The Supreme Court on Wednesday handed President Joe Biden a surprise victory as it allowed the Environmental Protection Agency to temporarily enforce its rules regulating planet-warming pollution from power plants.
The justices denied the emergency request from more than 20 Republican state attorneys general and industry groups that asked for the new Biden power plant rules to be temporarily halted while a lower court challenge plays out.
The EPA’s new rules will compel existing coal and new natural gas power plants to either cut or capture 90% of their climate pollution by 2032. The rules are expected to reduce the carbon dioxide emissions from the sector by 75% compared to a peak in 2005.
Justices Brett Kavanaugh and Neil Gorsuch said in a brief statement that they believe the states and groups have “shown a strong likelihood” of success on the merits of at least some of their challenges. But, Kavanaugh wrote, because the agency’s rule didn’t require them to take any action until next year, there was no reason to rule in their favor right now on the court’s emergency docket.
Conservative Justice Clarence Thomas said he would have granted the request from the states and groups. Justice Samuel Alito, another conservative, recused himself.
The Supreme Court’s rulings were the latest in a series of surprising wins for the EPA in recent weeks on the high court’s emergency docket. Earlier this month, the court let stand Biden administration rules that would cut emissions of the planet-warming gas methane as well as mercury. There were no noted dissents when the court resolved those matters.
But it was the emissions appeals, filed back in July, that were mostly closely watched by environmental groups.

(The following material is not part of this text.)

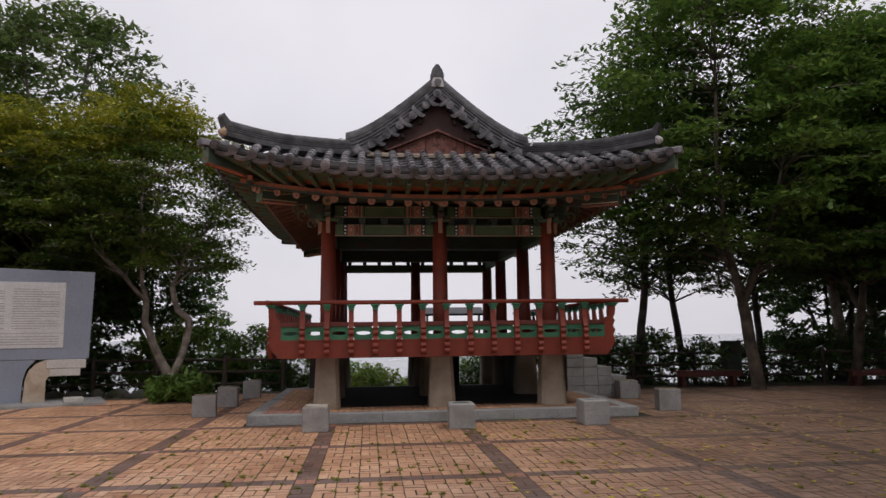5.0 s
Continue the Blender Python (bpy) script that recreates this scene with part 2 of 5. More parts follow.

In their filing with the Supreme Court, the challengers said the EPA rules would be too costly for power plants and could force them to close. And they told the court that the EPA rules relied on “inadequately demonstrated technologies on unworkable timeframes, effectively squeezing plants into retirement.”
In a 2022 ruling, the Supreme Court curbed the EPA’s power to regulate pollution from power plants but did not entirely take away the agency’s authority to do so. In crafting the most recent power plant rules, which were finalized earlier this spring, the EPA tried to hew as close to the law as possible, anticipating legal challenges.
In a recent interview with CNN, EPA Administrator Michael Regan said his agency “took to heart” the 2022 ruling restricting it, and flatly said his agency’s new rules were completely different from the Obama-era Clean Power Plan struck down by the court.
“We’re looking at something completely different that’s on the right side of the law,” Regan said. “In anticipation of a skeptical court, we took our time when we put this rule out.”
After the significant court challenge to the Obama-era rules prevailed at the Supreme Court in 2022, the new regulations give power generators options to choose how they meet pollution requirements.
The Biden administration’s proposal would push utilities to outfit many power plants with expensive carbon capture technology or add clean hydrogen fuel to reduce their emissions. The rules are being paired with generous tax subsidies for carbon capture and hydrogen in Biden’s climate law to help bring down the cost. But Republican attorneys general and industry are still arguing it’s too expensive for plants to do.
“Our position remains the same: this rule strips the states of important discretion while using technologies that don’t work in the real world,” West Virginia Attorney General Patrick Morrisey, one of the leaders of the lawsuit, said in a statement.
The EPA also announced in February it would delay its rulemaking process for carbon emissions from existing gas plants, which had initially been covered under the agency’s proposal last year.
A federal appeals court in Washington, DC, recently denied a request from the states and groups to put the rule on hold.